• [RAW DATA]
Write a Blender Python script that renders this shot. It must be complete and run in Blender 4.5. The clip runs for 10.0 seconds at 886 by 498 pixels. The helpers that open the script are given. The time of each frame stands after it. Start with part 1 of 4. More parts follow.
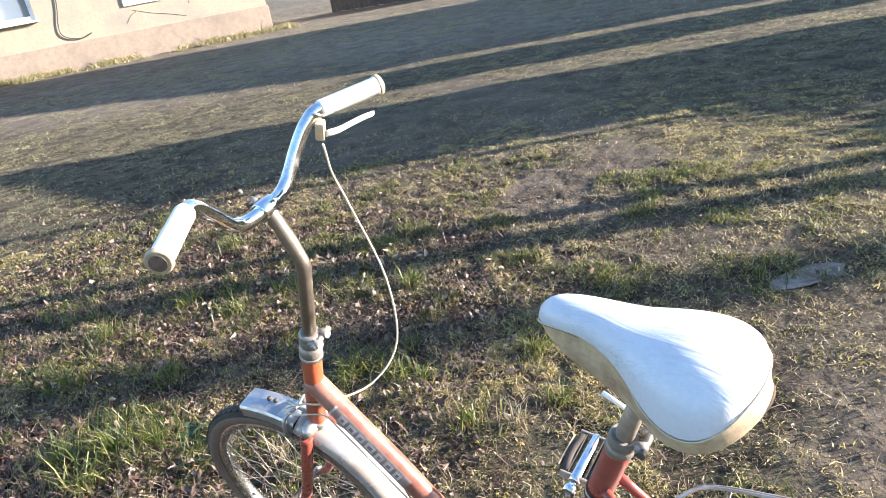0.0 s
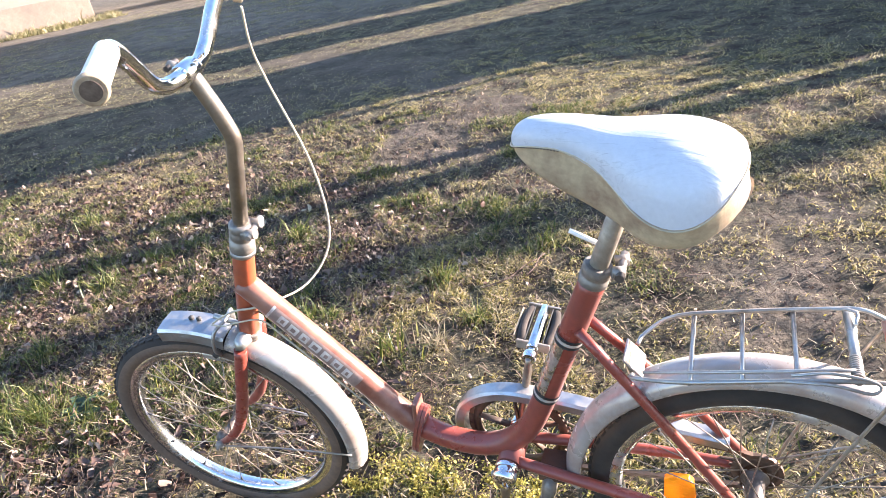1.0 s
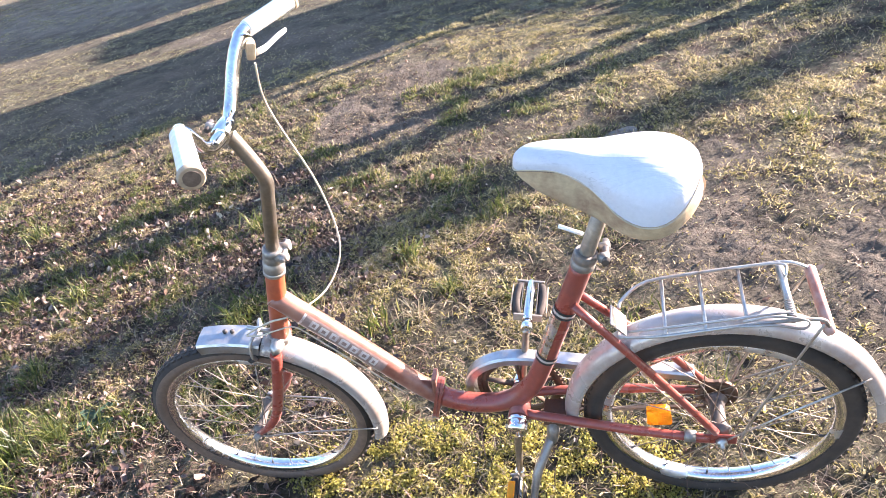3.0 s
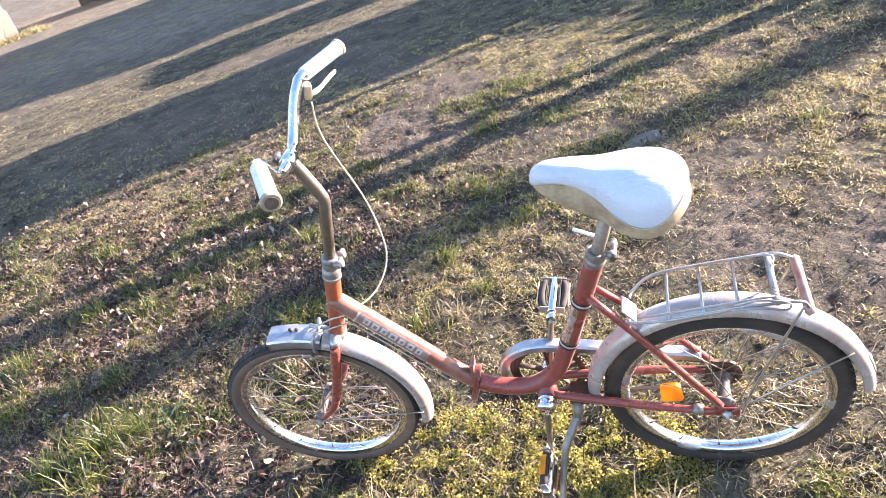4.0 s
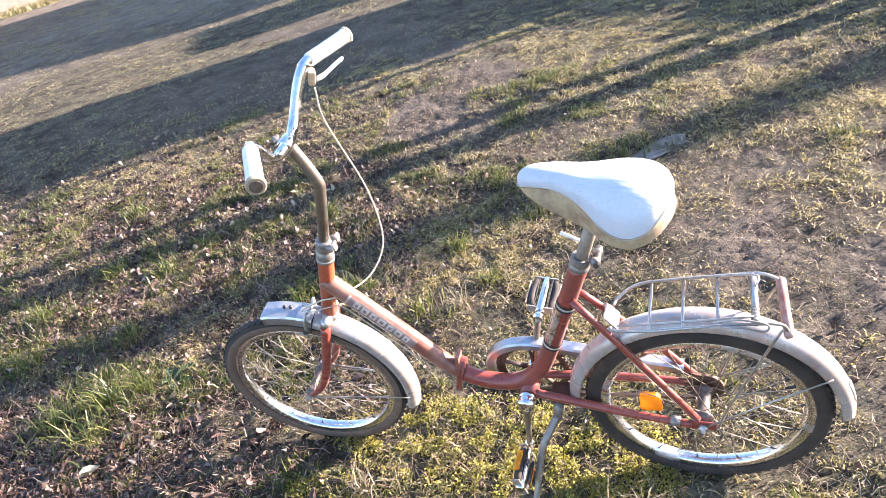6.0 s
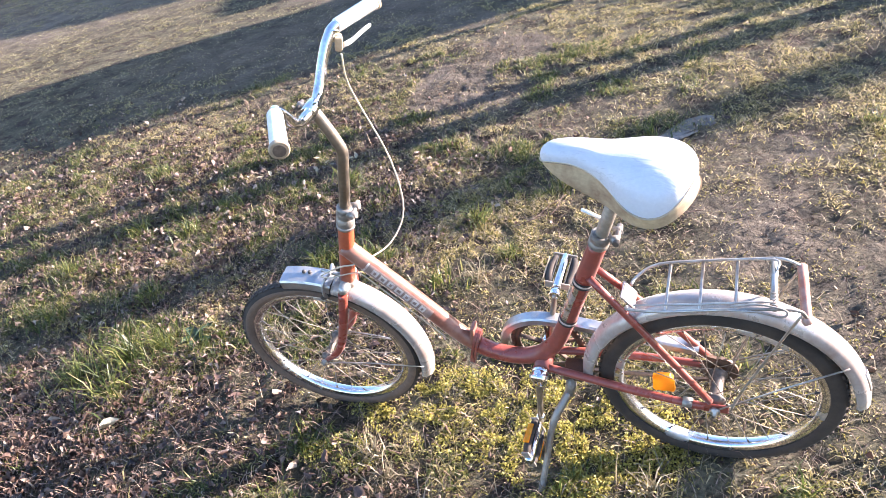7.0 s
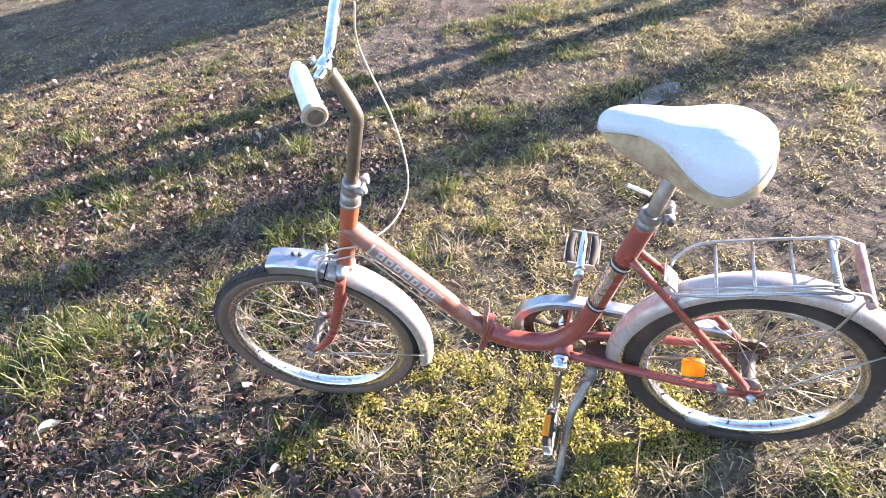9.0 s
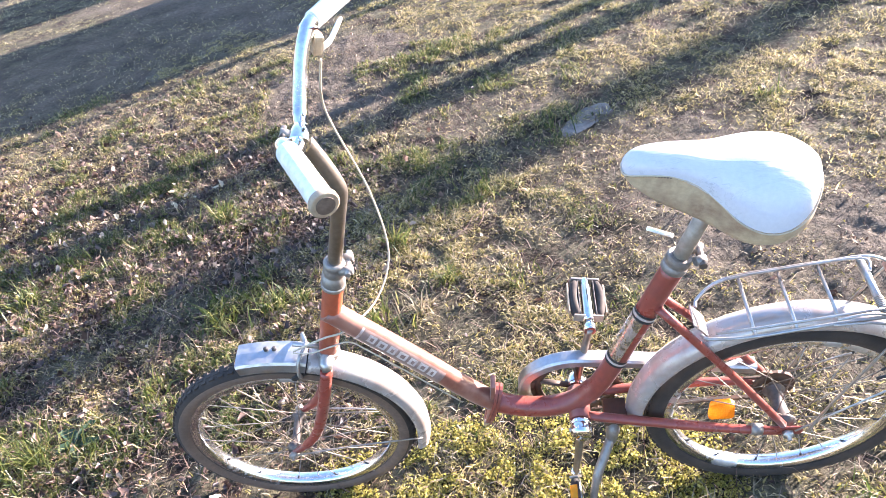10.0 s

• [INSTRUCTION] Using the material above, set down every line exactly, but skip the pictures.

• [FINAL ANSWER]
Write a Blender Python script that renders this shot. It must be complete and run in Blender 4.5. The clip runs for 10.0 seconds at 886 by 498 pixels. The helpers that open the script are given. The time of each frame stands after it. Start with part 1 of 4. More parts follow.
0.0 s
1.0 s
3.0 s
4.0 s
6.0 s
7.0 s
9.0 s
10.0 s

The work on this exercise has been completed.